Shannon Ainslie is looking to start a blog series on women in the trades industry in Kamloops. The mother says she will be speaking with women across the city to share their experiences as tradespeople working alongside men.
Image Credit: FACEBOOK/ Shannon Ainslie
May 24, 2018 - 4:00 PM

KAMLOOPS - A local blogger wants to open up a discussion about women working in the trades industry in the area.

Shannon Ainslie has worked in a male-dominated field since she was 16. She says her new blog series which is still in the early stages, will be a public platform where women of all ages, races, and backgrounds can share their insight on the good and bad things they have faced working as tradespeople. Some of the topics she would like to focus on include motherhood, childcare, wages, harassment in the workplace, menstruation and muscle mass.
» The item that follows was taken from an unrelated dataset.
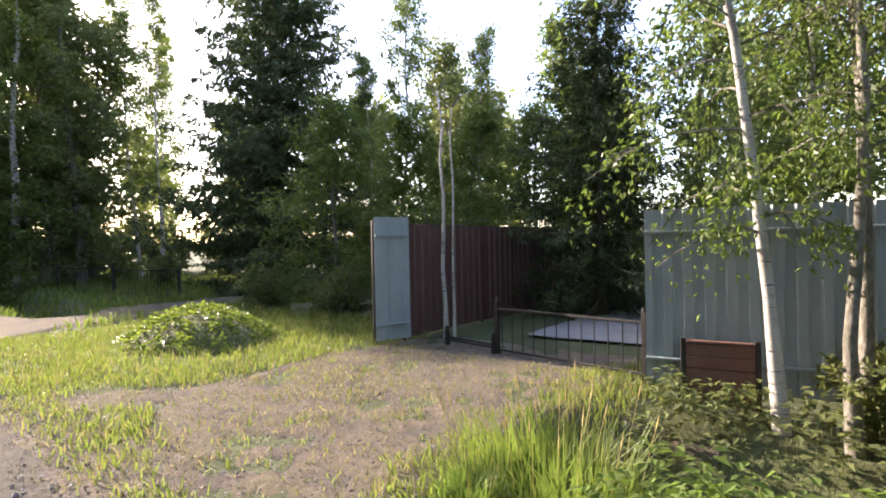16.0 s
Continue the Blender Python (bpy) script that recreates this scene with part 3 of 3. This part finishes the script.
# birches by the gate
gate_birch = place(tree(31, "birch_tree", "white-barked birch with drooping twigs in front of the fence", 9.5, 0.058, BARK_BIRCH, LEAF_BIRCH, 0.17, 40, 1.4, 0.4, 0.9, 0.5, 9, 17, 0.075, 0.42, 0.9, 0.08, 0.06), 5.6, 29.82, 2.0)
old_birch = place(tree(33, "birch_tree", "tall old birch with a grimy brown trunk by the fence", 13.5, 0.1, BARK_OLD, LEAF_BIRCH, 0.3, 36, 2.0, 0.4, 0.9, 0.4, 9, 16, 0.085, 0.4, 0.7, 0.1, 0.02), 5.0, 27.2, 1.0)
plant(old_birch, 4.5, 26.5, 0.92, 3.0)
plant(old_birch, 5.6, 28.9, 0.85, 5.0)
plant(old_birch, 5.5, 29.3, 0.55, 2.6)
plant(old_birch, 5.95, 29.25, 0.6, 0.5)


def snag(seed, h, r, label):
    """A broken-off thin birch stem with a few bare twigs."""
    rng = np.random.default_rng(seed)
    ob = new("dead_birch")
    line = trunk_line(rng, h, r, 0.03, 8, 0.011, 0.4)
    v, f = tubes([line], 8)
    part_np("trunk", v, f, BARK_BIRCH, ob, "", True)
    for i in range(3):
        s = np.linspace(0, 1, 4)[:, None]
        d = np.array([math.cos(i * 2.3), math.sin(i * 2.3), 0.7])
        v, f = tubes([(line[0][-1] + d * s * 0.5 + np.array([0, 0, 0.15]) * s ** 2, (0.014, 0.01, 0.007, 0.004))], 4)
        part_np("twig", v, f, BARK_GREY, ob)
    return tagged(ob, label, "tree")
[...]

Ainslie, currently one of two females working at a local fencing company in Kamloops, wants to let real stories from women take the lead and find out if trades industries are forcing women into certain roles or allowing changes to come naturally.

“I want to look to see if we are moving forward or if we are trying to push squares into round circles,” Ainslie says. “I want to have a place where people can share their ideas and talk about unsolved conflicts.”

Ainslie says she will also share stories she’s experienced firsthand. She says for a lot of women, becoming a mother means having to face judgment from potential employers.

“I’ve had recruiters tell me when I’ve been looking for jobs, ‘don’t tell them you have a kid, they’re going to think you’ll need lots of time off work to care for them,’” Ainslie says. “I think (employers) believe women are going to lose more time at work because they’re moms, and that shouldn’t be something we should be ashamed of or doesn’t allow you to get a job."

She’s looking for six different women to give perspectives.

“I think it’s really important to get perspectives from across the spectrum and have that diverse range,” she says, adding that she has been using her social media to recruit women across the city for input.

Ainslie says she also plans to reach out to the Thompson Rivers University’s trades program and Tk’emlups te Secwepemc First Nations. She is still in the idea stage of what type of platform to use but is leaning more towards a written blog and social media.

“I just want to air out a lot of issues women face and hopefully we will be able to make some improvements.”